Module 6: Deployment Strategy and Release Execution
- Select deployment approach (canary, blue-green, feature toggles) based on risk tolerance, rollback complexity, and monitoring capabilities.
- Define rollback procedures with clear triggers such as error rate thresholds or latency spikes, and test them in pre-production.
- Coordinate deployment timing with operations teams to avoid peak business hours and scheduled maintenance blackouts.
- Validate post-deployment health checks including log monitoring, alerting systems, and business metric dashboards.
- Manage configuration drift by enforcing infrastructure-as-code templates across environments prior to release.

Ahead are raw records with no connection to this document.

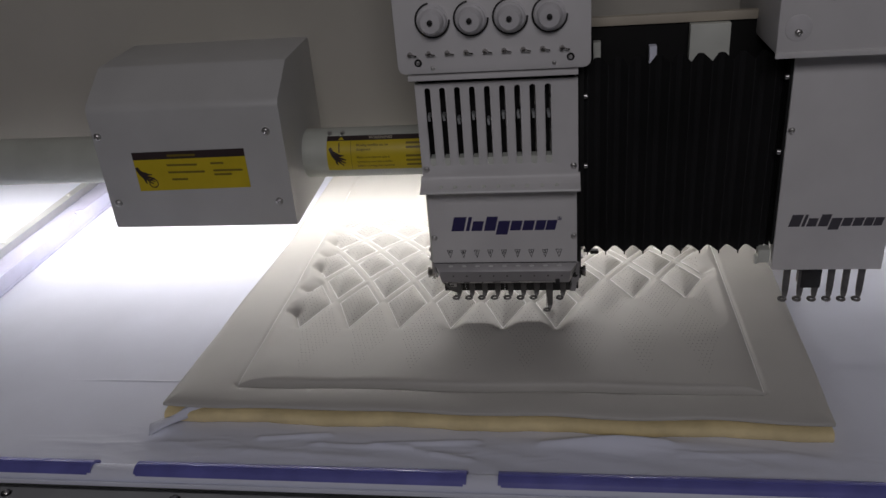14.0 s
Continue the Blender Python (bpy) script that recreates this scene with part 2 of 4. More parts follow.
def diamonds():
    """Each diamond: row, corners (bottom, right, top, left), whether it is sewn."""
    out = []
    for row in range(0, len(CROSS) - 2):
        lo, mid, hi = CROSS[row], CROSS[row + 1], CROSS[row + 2]
        first = -0.0887 if row % 2 else -0.0887 + PITCH / 2
        for n in range(-4, 6):
            x = first + n * PITCH
            hw = PITCH / 2 - INSET
            g0, g1 = INSET * (mid - lo) / (PITCH / 2), INSET * (hi - mid) / (PITCH / 2)
            corners = [(x, lo + g0), (x + hw, mid), (x, hi - g1), (x - hw, mid)]
            poly = clipped(corners)
            if len(poly) > 2 and max(p[0] for p in poly) - min(p[0] for p in poly) > 0.008:
                out.append((row, x, corners, poly, row >= 2 or (row == 1 and x < 0.05)))
    return out


def clipped(poly):
    for sign, lim in ((1, CLIP_L), (-1, -CLIP_R)):
        res = []
        for (ax, ay), (bx, by) in zip(poly, poly[1:] + poly[:1]):
            a, b = sign * ax - lim, sign * bx - lim
            if a >= 0:
                res.append((ax, ay))
            if (a >= 0) != (b >= 0):
                k = a / (a - b)
                res.append((ax + k * (bx - ax), ay + k * (by - ay)))
        poly = res
        if not poly:
            return []
    return poly


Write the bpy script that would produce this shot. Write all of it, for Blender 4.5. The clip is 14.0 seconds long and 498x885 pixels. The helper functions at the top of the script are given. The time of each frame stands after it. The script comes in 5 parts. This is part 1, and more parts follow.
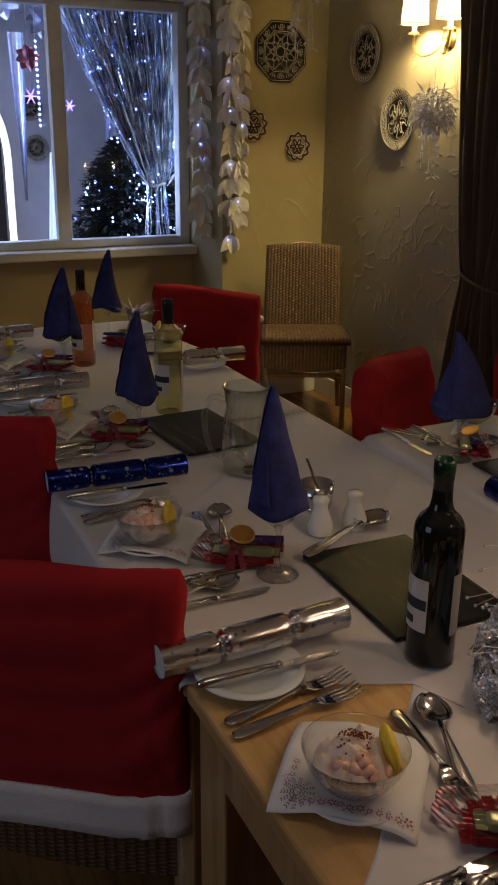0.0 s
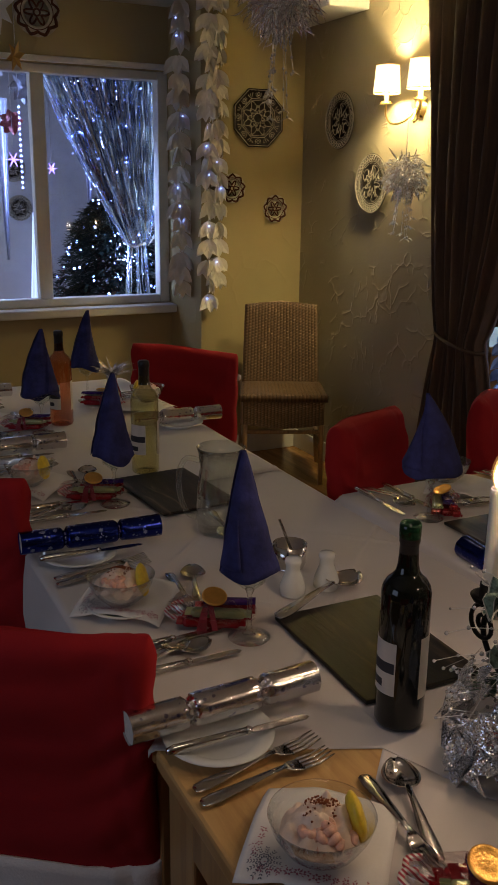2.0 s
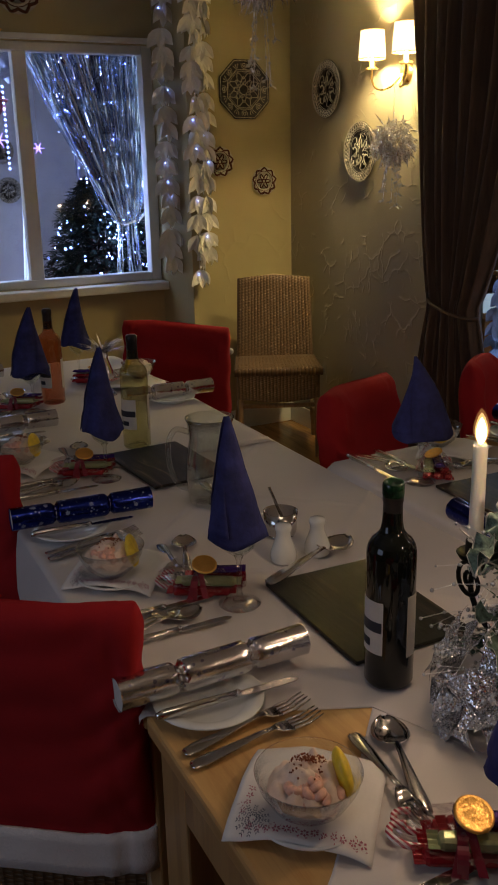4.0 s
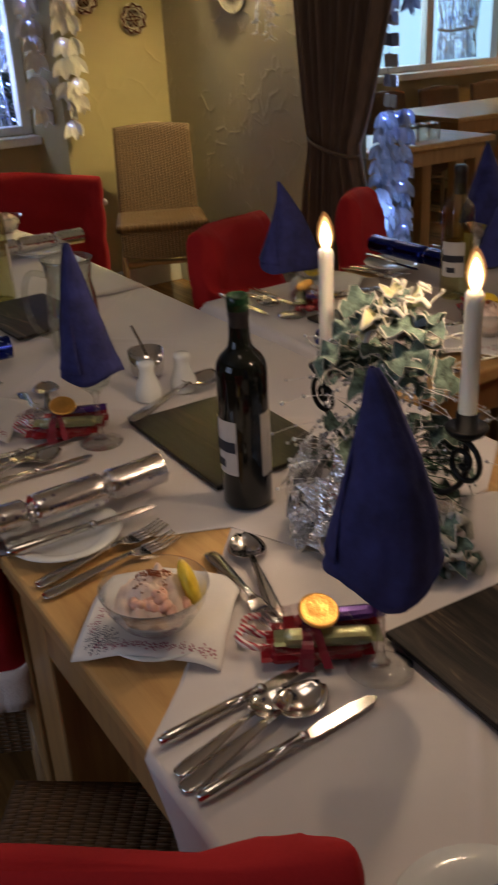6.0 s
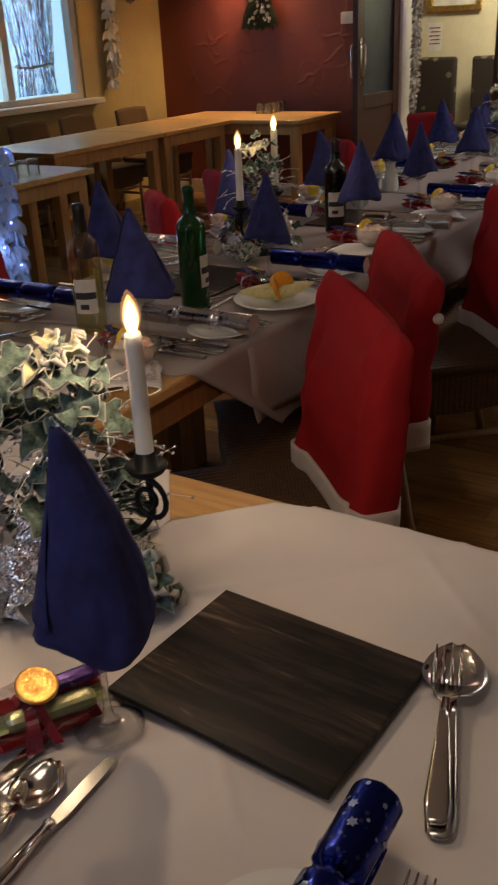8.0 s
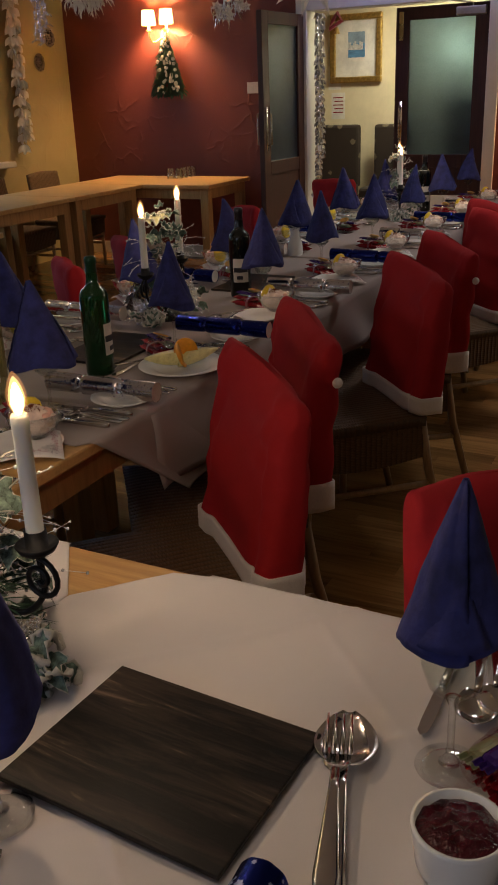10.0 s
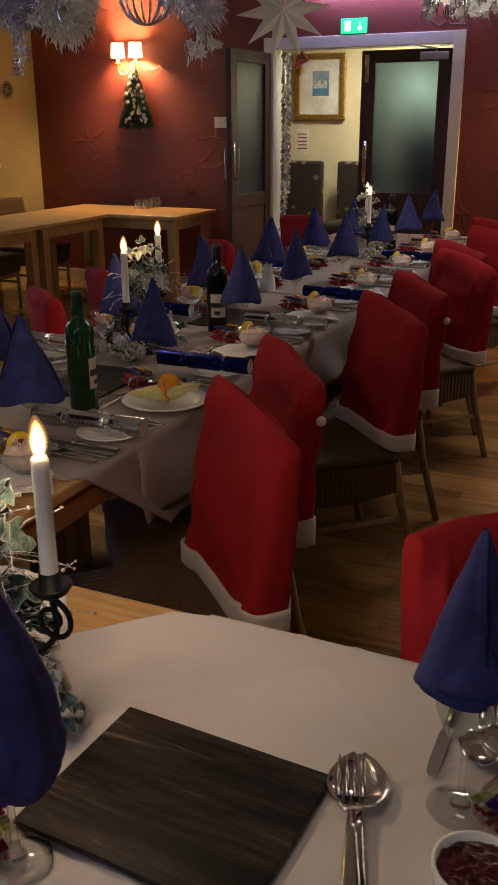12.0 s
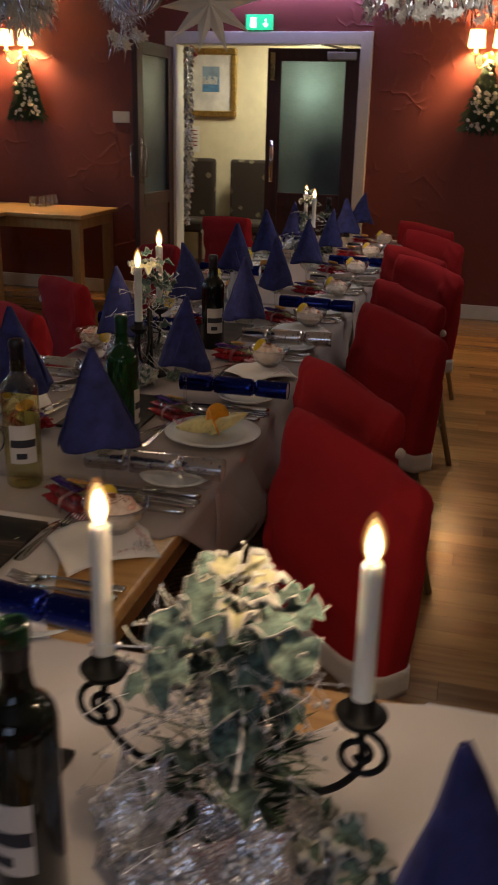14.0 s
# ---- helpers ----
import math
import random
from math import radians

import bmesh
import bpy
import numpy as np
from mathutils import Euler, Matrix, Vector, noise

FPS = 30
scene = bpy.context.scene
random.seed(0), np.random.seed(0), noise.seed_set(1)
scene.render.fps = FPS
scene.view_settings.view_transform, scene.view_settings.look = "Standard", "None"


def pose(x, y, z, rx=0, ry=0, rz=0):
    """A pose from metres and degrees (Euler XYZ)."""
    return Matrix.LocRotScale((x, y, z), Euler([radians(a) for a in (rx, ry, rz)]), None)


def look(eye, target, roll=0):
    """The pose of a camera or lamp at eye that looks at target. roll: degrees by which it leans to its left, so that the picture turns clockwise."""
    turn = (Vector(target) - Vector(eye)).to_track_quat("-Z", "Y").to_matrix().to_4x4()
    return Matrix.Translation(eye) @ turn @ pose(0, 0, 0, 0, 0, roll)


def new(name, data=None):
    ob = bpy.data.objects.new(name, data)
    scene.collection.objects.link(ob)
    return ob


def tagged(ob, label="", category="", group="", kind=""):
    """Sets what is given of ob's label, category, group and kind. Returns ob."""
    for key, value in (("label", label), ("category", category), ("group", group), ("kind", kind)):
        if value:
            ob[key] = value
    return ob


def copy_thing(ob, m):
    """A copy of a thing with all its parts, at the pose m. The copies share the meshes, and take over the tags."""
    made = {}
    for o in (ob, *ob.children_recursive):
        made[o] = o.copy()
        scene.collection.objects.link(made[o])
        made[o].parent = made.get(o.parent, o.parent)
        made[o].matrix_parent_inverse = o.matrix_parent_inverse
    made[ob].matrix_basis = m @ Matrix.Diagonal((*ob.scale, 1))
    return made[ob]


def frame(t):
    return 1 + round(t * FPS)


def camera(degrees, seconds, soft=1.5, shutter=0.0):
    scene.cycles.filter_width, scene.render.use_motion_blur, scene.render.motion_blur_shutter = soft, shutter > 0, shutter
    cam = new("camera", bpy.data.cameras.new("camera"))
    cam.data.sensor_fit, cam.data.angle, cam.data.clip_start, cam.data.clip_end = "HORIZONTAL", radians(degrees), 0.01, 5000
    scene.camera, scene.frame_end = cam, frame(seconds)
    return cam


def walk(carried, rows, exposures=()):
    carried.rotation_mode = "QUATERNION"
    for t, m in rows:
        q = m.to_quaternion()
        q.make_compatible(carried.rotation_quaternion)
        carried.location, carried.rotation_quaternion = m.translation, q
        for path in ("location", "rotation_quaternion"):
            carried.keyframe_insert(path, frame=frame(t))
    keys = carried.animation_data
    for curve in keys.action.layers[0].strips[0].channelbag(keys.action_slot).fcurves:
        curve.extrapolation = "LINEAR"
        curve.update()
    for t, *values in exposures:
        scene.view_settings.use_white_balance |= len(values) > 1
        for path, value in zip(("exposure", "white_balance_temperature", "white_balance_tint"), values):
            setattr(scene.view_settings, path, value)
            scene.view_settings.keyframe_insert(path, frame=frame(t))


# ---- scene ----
cam = camera(31.3, 14.0, shutter=0.6)
PATH = [
    (0, (0.0, 0.0, 1.464), (0.81, 1.7059, 0.8054), 0.55),
    (0.5, (-0.0011, -0.002, 1.4697), (0.7945, 1.7188, 0.8325), 0.57),
    (1, (-0.0008, -0.0088, 1.4764), (0.803, 1.7185, 0.8678), 0.67),
    (1.5, (0.0048, -0.0163, 1.4812), (0.8336, 1.7115, 0.9086), 0.68),
    (2, (0.0114, -0.0219, 1.4865), (0.8708, 1.7001, 0.9423), 0.70),
    (4.5, (0.0441, -0.0399, 1.4489), (0.9063, 1.6533, 0.8245), -1.93),
    (5, (0.0523, -0.0462, 1.4266), (0.9433, 1.6022, 0.7274), -2.57),
    (5.5, (0.0851, -0.0583, 1.3959), (1.0061, 1.5311, 0.6051), -3.08),
    (6, (0.1304, -0.0607, 1.3761), (1.0844, 1.4702, 0.5123), -3.10),
    (6.5, (0.1407, -0.0471, 1.3677), (1.2513, 1.3501, 0.4653), -3.23),
    (7, (0.122, -0.0288, 1.3706), (1.4413, 1.1711, 0.4652), -2.91),
    (7.5, (0.1105, -0.015, 1.3842), (1.5697, 1.0352, 0.508), -2.68),
    (8, (0.1199, -0.0163, 1.3926), (1.6391, 0.9753, 0.5508), -2.88),
    (8.5, (0.1296, -0.0378, 1.4005), (1.6948, 0.9062, 0.5887), -2.74),
    (9, (0.1348, -0.0522, 1.4086), (1.7354, 0.8522, 0.6212), -2.31),
    (11.5, (0.118, -0.057, 1.439), (1.817, 0.761, 0.771), -1.6),
    (12, (0.089, 0.003, 1.449), (1.803, 0.778, 0.77), -0.2),
    (12.5, (0.108, 0.092, 1.457), (1.843, 0.81, 0.768), 0.8),
    (13, (0.171, 0.225, 1.475), (1.937, 0.878, 0.802), 0.4),
    (13.5, (0.202, 0.382, 1.475), (1.998, 0.956, 0.806), 1.7),
    (14, (0.123, 0.547, 1.469), (1.944, 1.009, 0.781), 1.4),
]
walk(cam, [(t, look(eye, target, roll)) for t, eye, target, roll in PATH],
     exposures=[(0.0, -0.28), (2.0, -0.26), (4.5, -0.21), (5.5, 0.18), (6.5, 0.57), (9.0, 0.36), (12.0, 0.37), (13.0, 0.28), (14.0, 0.13)])

# ---------------------------------------------------------------- world and large lights
world = bpy.data.worlds.new("night")
scene.world = world
world.use_nodes = True
world.node_tree.nodes["Background"].inputs[0].default_value = (0.35, 0.45, 0.7, 1)
world.node_tree.nodes["Background"].inputs[1].default_value = 0.02


def lamp(name, kind, place, watts, colour, size=0.1, target=None, size_y=None):
    d = bpy.data.lights.new(name, kind)
    d.energy, d.color = watts, colour
    if kind == "AREA":
        d.size = size
        if size_y:
            d.shape, d.size_y = "RECTANGLE", size_y
    else:
        d.shadow_soft_size = size
    ob = new(name, d)
    ob.matrix_world = look(place, target or (place[0], place[1], 0.0))
    return ob


XW, YSOUTH = -2.2, -2.5              # west and south walls
WARM, FLAME, COOL = (1.0, 0.80, 0.40), (1.0, 0.70, 0.46), (0.42, 0.58, 1.0)
# unseen fill from above for the tables; no ceiling fitting is built
lamp("ceiling_bulb", "AREA", (0.4, 0.5, 2.38), 2.5, (1.0, 0.79, 0.61), 0.5)
lamp("ceiling_bulb", "AREA", (4.3, 0.6, 2.38), 7.5, (1.0, 0.94, 0.92), 0.5)
# added fill from the south for the chair backs, no lamp known there
lamp("south_wall_light", "AREA", (5.7, YSOUTH + 0.12, 1.75), 10, (1.0, 0.84, 0.70), 0.9, (3.2, 1.0, 0.7), 0.5)
lamp("back_room_light", "AREA", (0.6, 6.3, 2.3), 12, (0.62, 0.74, 1.0), 1.2)
# added side light so the foil catches streaks; no window is built there
lamp("back_room_window", "AREA", (-1.6, 5.9, 1.6), 8, (0.72, 0.82, 1.0), 0.9, (1.5, 4.9, 1.5), 1.4)
# cool fill from the west, set at an assumed side window
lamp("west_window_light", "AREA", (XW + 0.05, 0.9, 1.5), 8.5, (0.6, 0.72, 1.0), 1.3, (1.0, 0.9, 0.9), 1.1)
lamp("hall_light", "AREA", (8.6, 2.4, 2.36), 32, (1.0, 0.90, 0.68), 0.5)
lamp("daylight", "AREA", (5.3, 5.75, 1.6), 9.5, (0.58, 0.79, 1.0), 1.2, (5.3, 3.0, 0.9), 1.1)

# ---------------------------------------------------------------- materials


def nodes_of(m):
    m.use_nodes = True
    return m.node_tree, m.node_tree.nodes["Principled BSDF"]


def link(tree, a, b):
    tree.links.new(a, b)


def add(tree, kind, **values):
    n = tree.nodes.new(kind)
    for key, value in values.items():
        if key in n.inputs:
            n.inputs[key].default_value = value
    return n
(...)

- Document deployment runbooks with step-by-step instructions, ownership assignments, and communication protocols for incident response.
Module 7: Post-Release Review and Feedback Integration
- Conduct a blameless release retrospective with engineering, product, and support teams to analyze deployment incidents and delays.
- Measure release success using operational metrics such as mean time to recovery (MTTR) and customer-reported defects in the first 72 hours.
- Integrate customer feedback from support tickets, NPS surveys, and usage analytics into the next release backlog.
- Update release checklists based on recurring issues such as missing documentation or incomplete configuration updates.
- Archive release-specific artifacts including environment snapshots, deployment logs, and compliance attestations for audit purposes.
- Adjust release frequency and scope based on team maturity, defect rates, and organizational capacity for change absorption.